Re: Processor Extensibility

Posted by Eric Secules <es...@gmail.com>.

In my use case I need to use the validation results later in the flow to
generate an error response. Currently the validation results are aggregated
and formed into a description on the provenance event. This doesn't help me
unfortunately.

-eric

On Tue., Jul. 7, 2020, 7:39 p.m. Matt Burgess, <ma...@apache.org> wrote:

> This is probably better suited for the dev list (not sure if you're
> subscribed but please do, BCC'ing users and moving to dev), but the
> implementations (components and their NARs) are not designed to be
> subclassed for custom extensions outside the codebase, can you
> describe your use case (and custom processor)?
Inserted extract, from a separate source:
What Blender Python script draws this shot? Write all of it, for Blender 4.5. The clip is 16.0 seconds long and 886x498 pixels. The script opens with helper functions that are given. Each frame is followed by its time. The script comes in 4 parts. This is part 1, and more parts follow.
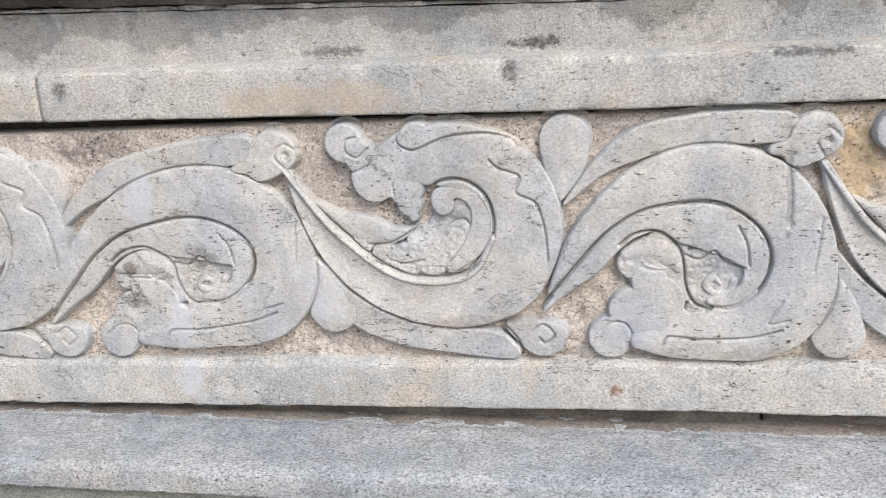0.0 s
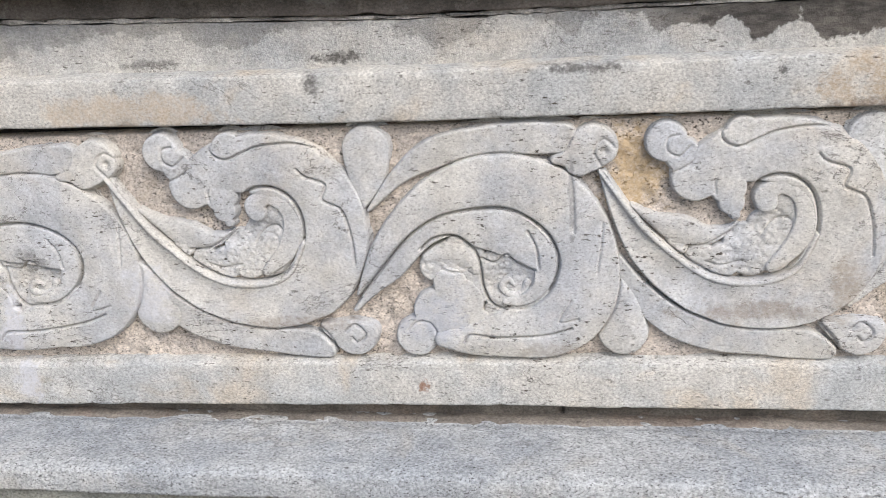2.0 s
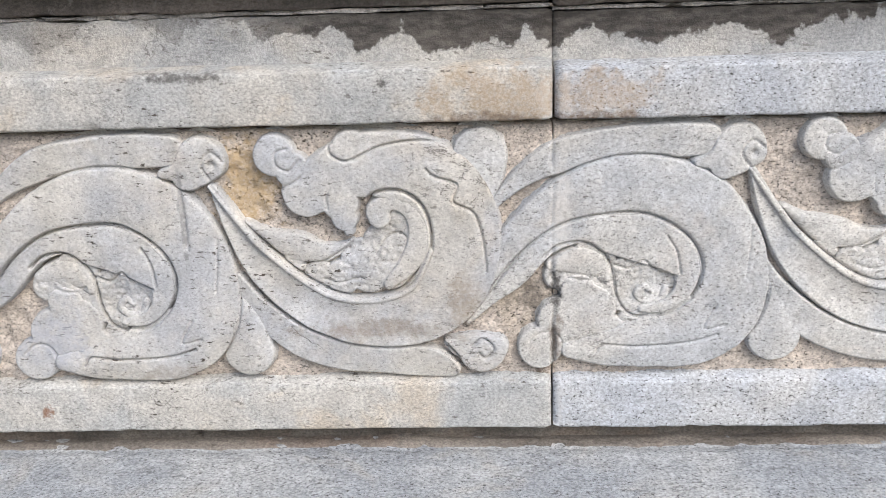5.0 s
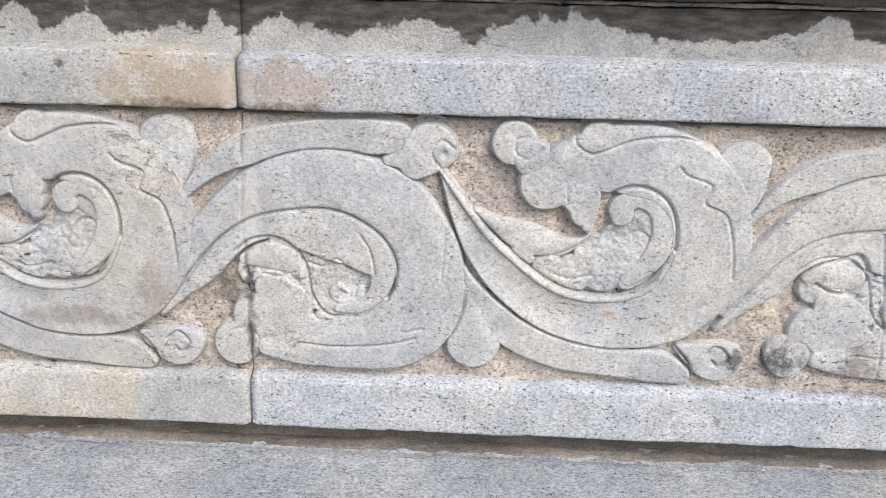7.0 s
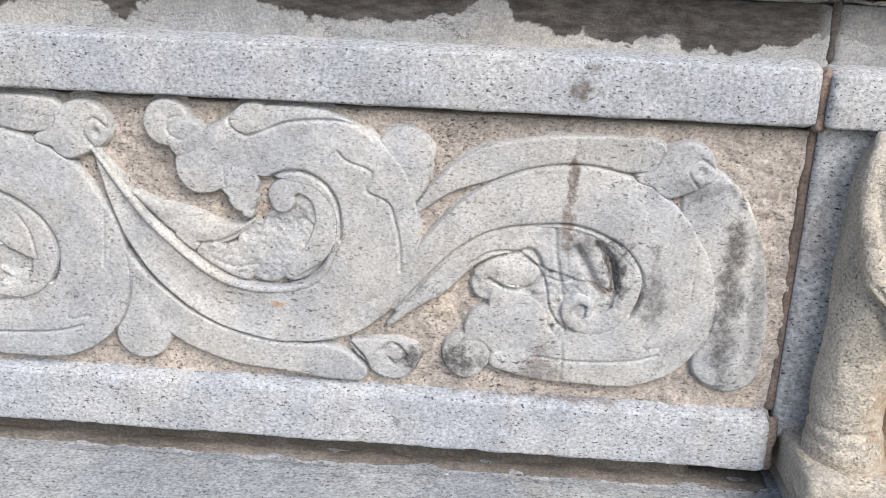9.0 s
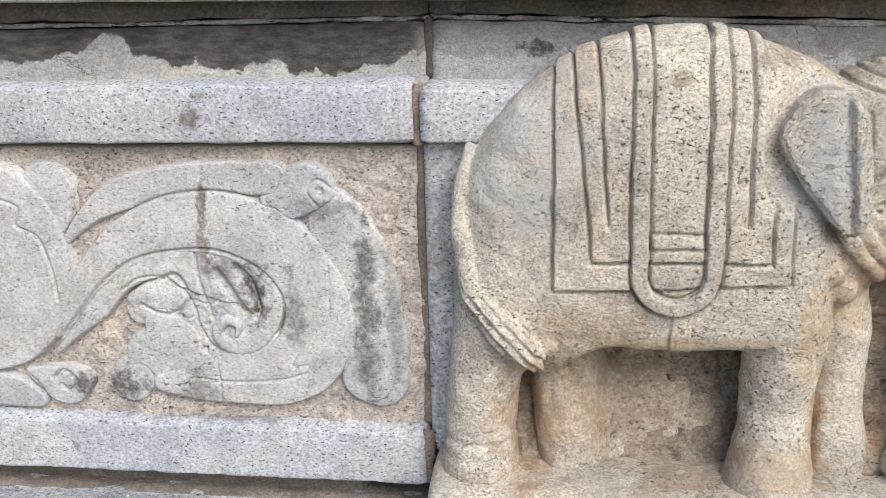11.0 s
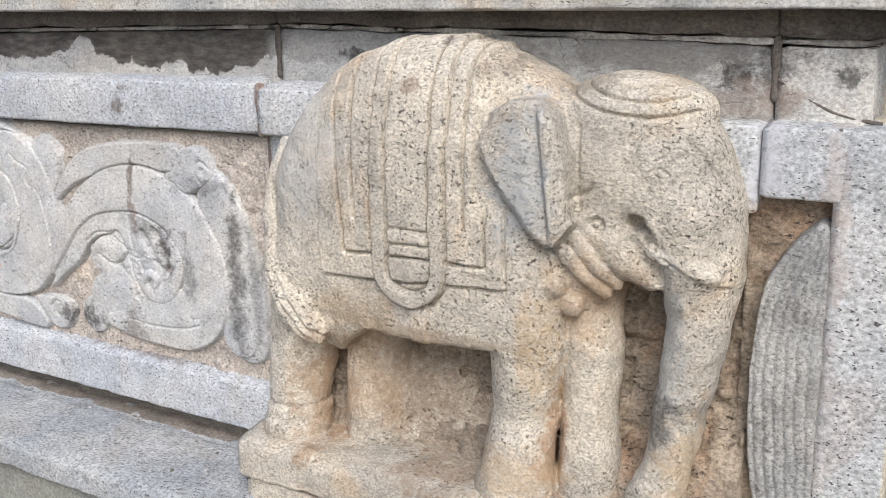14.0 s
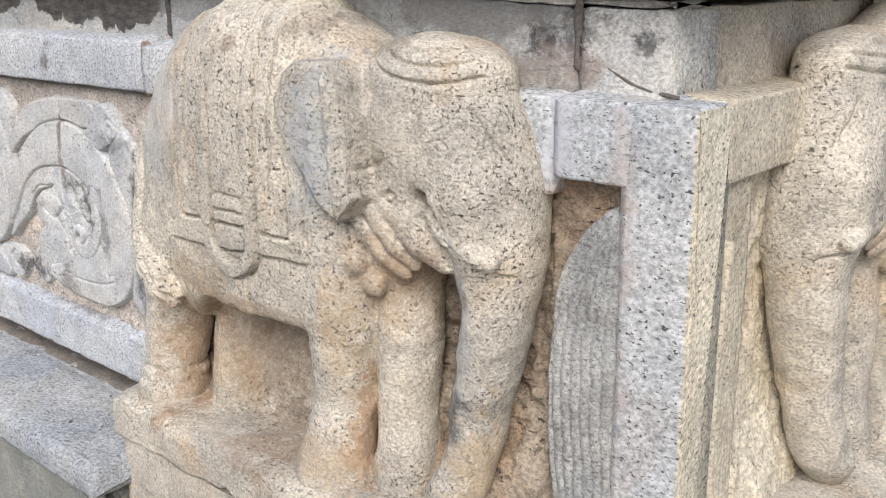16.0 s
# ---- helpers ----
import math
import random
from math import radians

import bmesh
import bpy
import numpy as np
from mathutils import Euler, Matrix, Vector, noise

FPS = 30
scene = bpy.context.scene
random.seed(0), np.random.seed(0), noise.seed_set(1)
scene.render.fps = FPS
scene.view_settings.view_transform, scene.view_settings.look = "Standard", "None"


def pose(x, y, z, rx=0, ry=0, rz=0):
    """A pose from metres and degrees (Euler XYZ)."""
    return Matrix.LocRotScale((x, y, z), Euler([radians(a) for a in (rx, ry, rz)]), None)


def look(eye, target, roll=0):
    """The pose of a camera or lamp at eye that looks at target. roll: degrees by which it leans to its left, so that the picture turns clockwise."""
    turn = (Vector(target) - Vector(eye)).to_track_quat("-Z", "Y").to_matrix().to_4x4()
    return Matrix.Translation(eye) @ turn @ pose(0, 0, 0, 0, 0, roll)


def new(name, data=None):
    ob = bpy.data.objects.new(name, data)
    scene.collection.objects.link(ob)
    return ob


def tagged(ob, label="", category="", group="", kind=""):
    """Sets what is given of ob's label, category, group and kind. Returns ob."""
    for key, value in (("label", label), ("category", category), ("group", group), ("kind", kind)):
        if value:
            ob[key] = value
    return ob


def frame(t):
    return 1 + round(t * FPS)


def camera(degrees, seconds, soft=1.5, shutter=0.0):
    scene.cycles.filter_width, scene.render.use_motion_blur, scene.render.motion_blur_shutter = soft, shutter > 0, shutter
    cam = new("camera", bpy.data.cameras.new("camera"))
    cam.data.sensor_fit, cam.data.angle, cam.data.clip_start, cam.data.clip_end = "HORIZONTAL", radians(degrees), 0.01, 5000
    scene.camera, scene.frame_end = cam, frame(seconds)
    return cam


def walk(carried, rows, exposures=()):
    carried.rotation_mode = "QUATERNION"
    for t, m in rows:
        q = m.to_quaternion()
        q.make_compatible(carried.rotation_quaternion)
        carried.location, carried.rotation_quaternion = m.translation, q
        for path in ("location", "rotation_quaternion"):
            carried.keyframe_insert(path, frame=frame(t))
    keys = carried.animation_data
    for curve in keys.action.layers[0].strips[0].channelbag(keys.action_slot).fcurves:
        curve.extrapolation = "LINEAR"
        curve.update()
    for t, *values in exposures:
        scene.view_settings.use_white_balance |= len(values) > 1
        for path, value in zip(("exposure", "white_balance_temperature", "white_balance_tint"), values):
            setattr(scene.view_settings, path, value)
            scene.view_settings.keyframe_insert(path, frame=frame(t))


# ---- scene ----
cam = camera(50.5, 16.0, soft=0.62)
PATH = [
    (0, (0.022, -1.228, 1.257), (-0.371, 0.65, 0.694), -3.8),
    (0.5, (0.076, -1.235, 1.257), (-0.323, 0.644, 0.699), -3.9),
    (1, (0.143, -1.241, 1.266), (-0.251, 0.636, 0.698), -3.9),
    (1.5, (0.194, -1.247, 1.267), (-0.176, 0.635, 0.7), -3.7),
    (2, (0.251, -1.256, 1.273), (-0.067, 0.634, 0.7), -3.4),
    (2.5, (0.294, -1.261, 1.28), (0.022, 0.636, 0.707), -3.2),
    (3, (0.33, -1.255, 1.28), (0.124, 0.651, 0.711), -2.8),
    (3.5, (0.386, -1.234, 1.28), (0.217, 0.675, 0.708), -2.5),
    (3.7, (0.425, -1.222, 1.278), (0.252, 0.685, 0.7), -2.6),
    (5.8, (0.737, -1.134, 1.265), (0.715, 0.776, 0.671), -0.4),
    (6, (0.774, -1.126, 1.263), (0.763, 0.785, 0.674), 0.1),
    (6.5, (0.871, -1.123, 1.264), (0.871, 0.791, 0.684), 0.4),
    (7, (1.002, -1.118, 1.265), (0.924, 0.786, 0.655), 1.2),
    (7.5, (1.124, -1.117, 1.258), (0.995, 0.786, 0.654), 1.5),
    (8, (1.219, -1.119, 1.25), (1.065, 0.783, 0.65), 1.9),
    (8.5, (1.316, -1.093, 1.238), (1.181, 0.812, 0.645), 2.0),
    (9, (1.437, -1.05, 1.235), (1.313, 0.857, 0.646), 2.3),
    (9.5, (1.527, -1.017, 1.242), (1.355, 0.888, 0.659), 1.9),
    (10, (1.655, -1.023, 1.252), (1.433, 0.885, 0.693), -1.0),
    (10.2, (1.709, -1.033, 1.256), (1.485, 0.874, 0.694), -1.3),
    (12.3, (2.253, -0.958, 1.212), (1.713, 0.904, 0.722), -1.2),
    (12.5, (2.274, -0.945, 1.213), (1.67, 0.896, 0.716), -1.2),
    (13, (2.366, -0.926, 1.214), (1.578, 0.845, 0.721), -1.6),
    (13.5, (2.493, -0.913, 1.219), (1.561, 0.786, 0.727), -1.3),
    (14, (2.602, -0.906, 1.224), (1.593, 0.748, 0.73), -1.3),
    (14.5, (2.673, -0.85, 1.21), (1.655, 0.802, 0.724), -0.9),
    (15, (2.74, -0.757, 1.202), (1.662, 0.86, 0.728), 0.4),
    (15.5, (2.789, -0.688, 1.206), (1.634, 0.867, 0.71), -0.1),
    (16, (2.858, -0.645, 1.201), (1.574, 0.79, 0.662), -0.6),
]
walk(cam, [(t, look(eye, target, roll)) for t, eye, target, roll in PATH])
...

If there's a common
> reusable interface we can talk about moving it to an API NAR and such,
> but I believe in general the guidance is to do the copy/paste if you
> need code from the existing components in the codebase.
>
> Regards,
> Matt
>
> On Tue, Jul 7, 2020 at 10:14 PM Eric Secules <es...@gmail.com> wrote:
> >
> > Hello,
> >
> > I was wondering if there was a recommendation on how to extend the
> functionality of nifi processors without forking the nifi repository. I'm
> looking for a way to include a processor's nar in my project and extend
> from it. I'd also like to be able to extend that processor's test suite so
> I can leverage that. The "solution" I found (if you can call it that) was
> to copy the code from Validate record.java into a new class and make the
> changes I wanted to.
> >
> > Thanks,
> > Eric
>